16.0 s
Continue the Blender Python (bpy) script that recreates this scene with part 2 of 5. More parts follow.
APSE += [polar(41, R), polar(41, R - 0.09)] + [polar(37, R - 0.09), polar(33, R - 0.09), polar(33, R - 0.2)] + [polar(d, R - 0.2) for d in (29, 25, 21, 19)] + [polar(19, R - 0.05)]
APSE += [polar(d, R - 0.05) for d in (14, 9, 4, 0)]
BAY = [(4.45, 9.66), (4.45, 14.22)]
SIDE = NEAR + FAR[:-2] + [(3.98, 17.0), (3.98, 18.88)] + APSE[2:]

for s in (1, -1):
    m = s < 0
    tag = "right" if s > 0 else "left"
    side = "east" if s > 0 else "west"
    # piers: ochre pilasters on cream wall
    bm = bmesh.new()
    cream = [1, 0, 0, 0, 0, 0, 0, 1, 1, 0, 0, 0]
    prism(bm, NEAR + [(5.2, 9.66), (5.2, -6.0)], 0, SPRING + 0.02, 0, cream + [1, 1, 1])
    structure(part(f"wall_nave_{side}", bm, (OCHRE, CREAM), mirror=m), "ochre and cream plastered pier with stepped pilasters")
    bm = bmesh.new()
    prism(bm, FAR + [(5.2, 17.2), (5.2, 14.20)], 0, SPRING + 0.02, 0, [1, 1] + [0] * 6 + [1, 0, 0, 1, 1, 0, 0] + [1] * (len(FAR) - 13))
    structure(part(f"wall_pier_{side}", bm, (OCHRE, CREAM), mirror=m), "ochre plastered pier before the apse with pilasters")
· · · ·
Make an exact copy of all the data.

Exercise result:
16.0 s
Continue the Blender Python (bpy) script that recreates this scene with part 2 of 5. More parts follow.
APSE += [polar(41, R), polar(41, R - 0.09)] + [polar(37, R - 0.09), polar(33, R - 0.09), polar(33, R - 0.2)] + [polar(d, R - 0.2) for d in (29, 25, 21, 19)] + [polar(19, R - 0.05)]
APSE += [polar(d, R - 0.05) for d in (14, 9, 4, 0)]
BAY = [(4.45, 9.66), (4.45, 14.22)]
SIDE = NEAR + FAR[:-2] + [(3.98, 17.0), (3.98, 18.88)] + APSE[2:]

for s in (1, -1):
    m = s < 0
    tag = "right" if s > 0 else "left"
    side = "east" if s > 0 else "west"
    # piers: ochre pilasters on cream wall
    bm = bmesh.new()
    cream = [1, 0, 0, 0, 0, 0, 0, 1, 1, 0, 0, 0]
    prism(bm, NEAR + [(5.2, 9.66), (5.2, -6.0)], 0, SPRING + 0.02, 0, cream + [1, 1, 1])
    structure(part(f"wall_nave_{side}", bm, (OCHRE, CREAM), mirror=m), "ochre and cream plastered pier with stepped pilasters")
    bm = bmesh.new()
    prism(bm, FAR + [(5.2, 17.2), (5.2, 14.20)], 0, SPRING + 0.02, 0, [1, 1] + [0] * 6 + [1, 0, 0, 1, 1, 0, 0] + [1] * (len(FAR) - 13))
    structure(part(f"wall_pier_{side}", bm, (OCHRE, CREAM), mirror=m), "ochre plastered pier before the apse with pilasters")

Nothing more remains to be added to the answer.